In the same article referred to above, environmentalists voiced concerns that abundant energy would open the door to an increase in population growth, the result being a “crowded earth.” This fear is still held today by environmentalists like Bill McKibben.
McKibben, considered to be “America’s most important environmentalist” by the Boston Globe, became a big name in the global warming debate in 1989 with the publishing of End of Nature. Since then, McKibben has written several more books about mankind’s impact on the environment, such as Maybe One: A Personal and Environmental Argument for Single Child Families.

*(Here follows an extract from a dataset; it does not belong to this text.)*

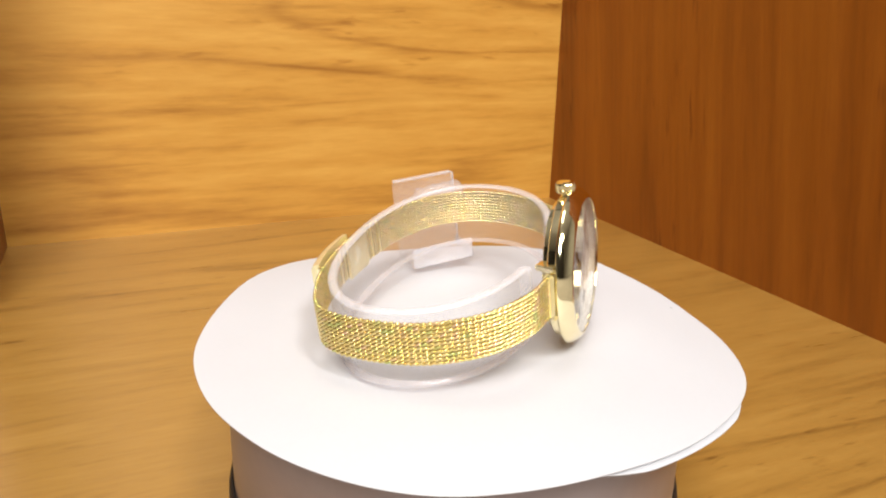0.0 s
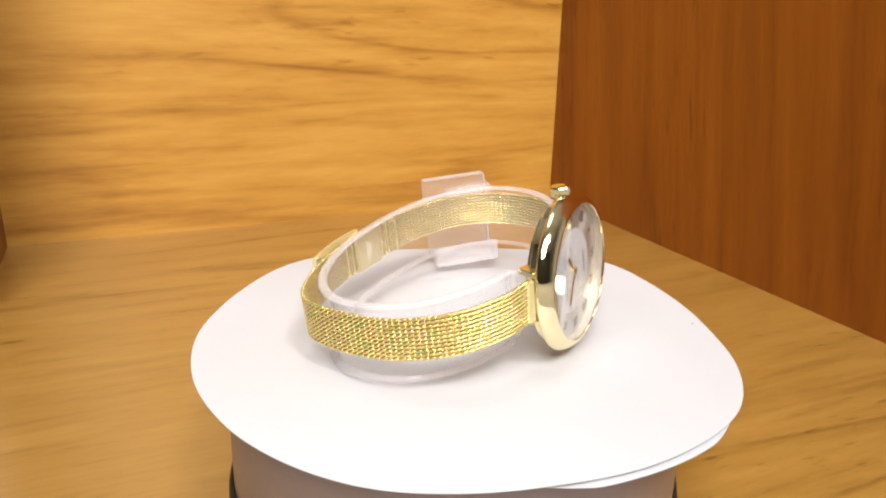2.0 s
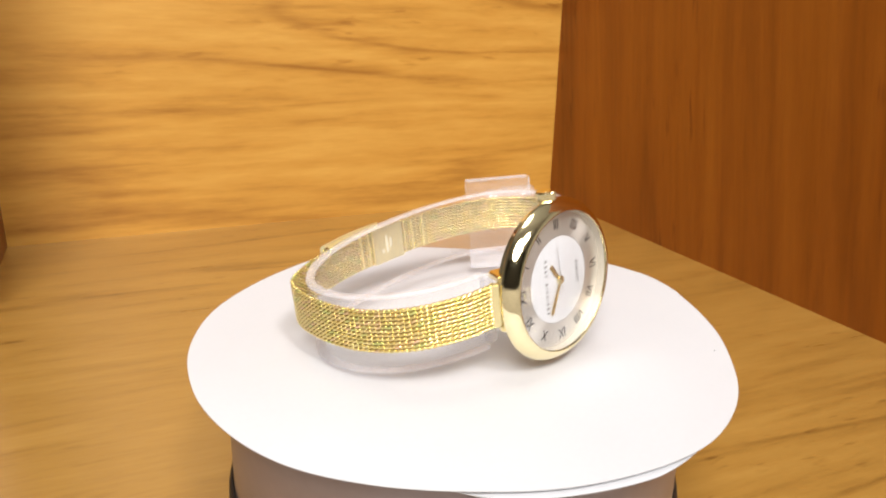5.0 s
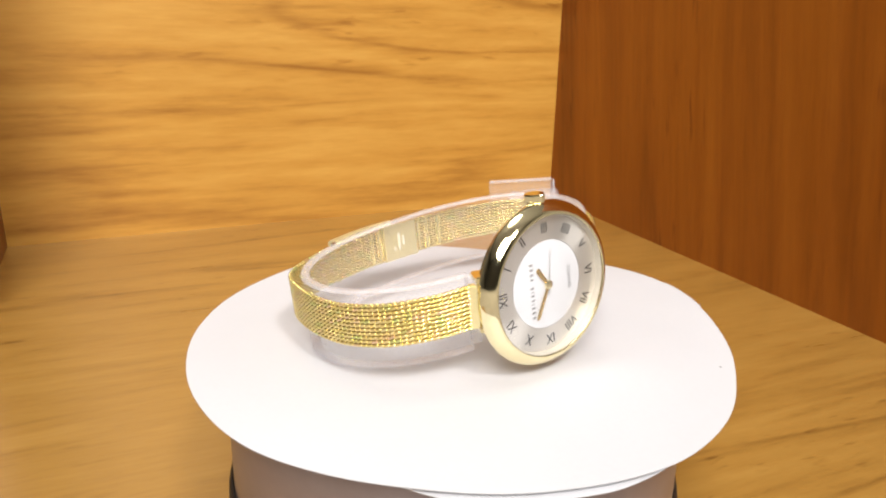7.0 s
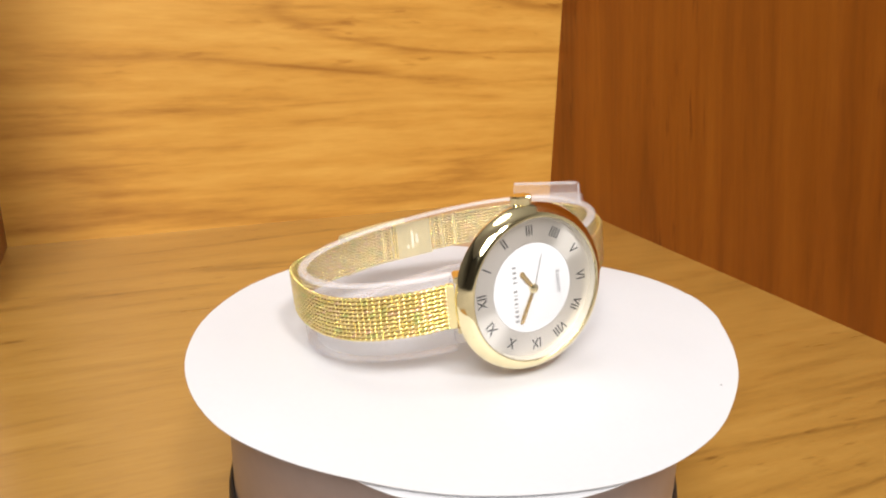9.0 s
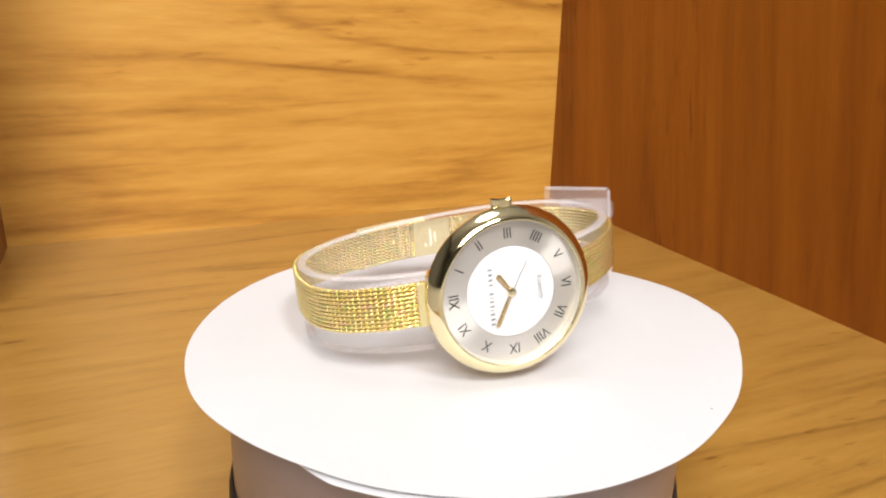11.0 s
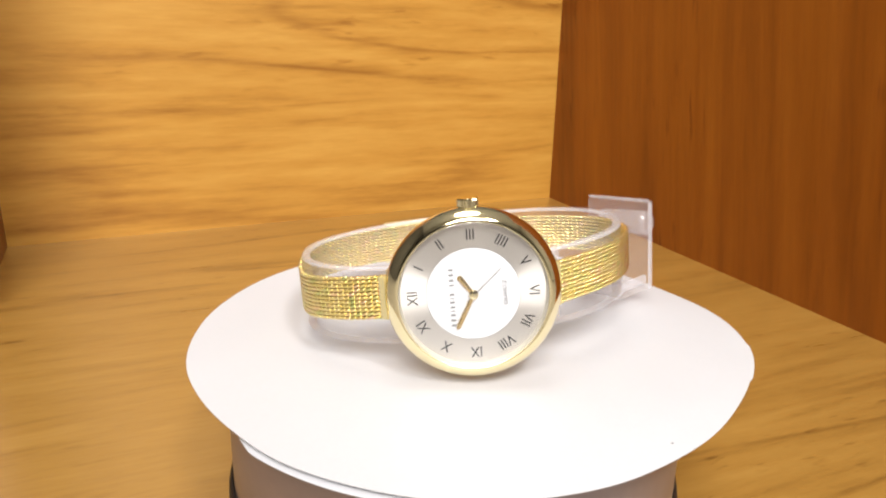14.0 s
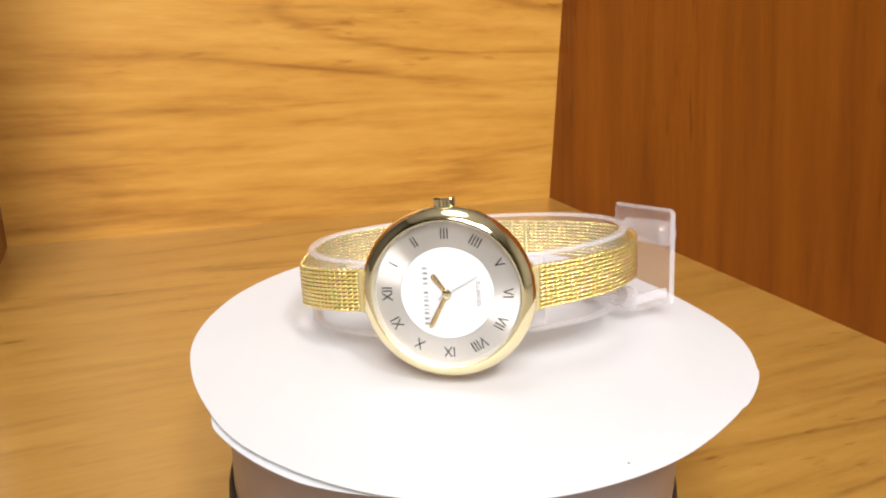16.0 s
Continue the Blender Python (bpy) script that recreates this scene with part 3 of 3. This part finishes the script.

In Maybe One, McKibben makes the case for potentially painfulpopulation control. Population control is necessary in the minds of many environmentalists like McKibben because large populations inevitably lead to more homes, office buildings, cars, shopping centers, and trash. This is why McKibben wrote in his two books Deep Economy (2007) and Eaarth(2010) that he did not want to see an increase in development but rather a “controlled decline.”
Environmentalists do not see fossil fuels and CO2 as a threat to mankind; they see mankind as a threat to the environment. Advocating for renewable energy is just an excuse to implement a constriction of fossil-fuel use and development across the world. If the time comes where renewable, clean, and abundant energies become a reality, environmentalists will surely withdraw their support in the name of protecting the planet.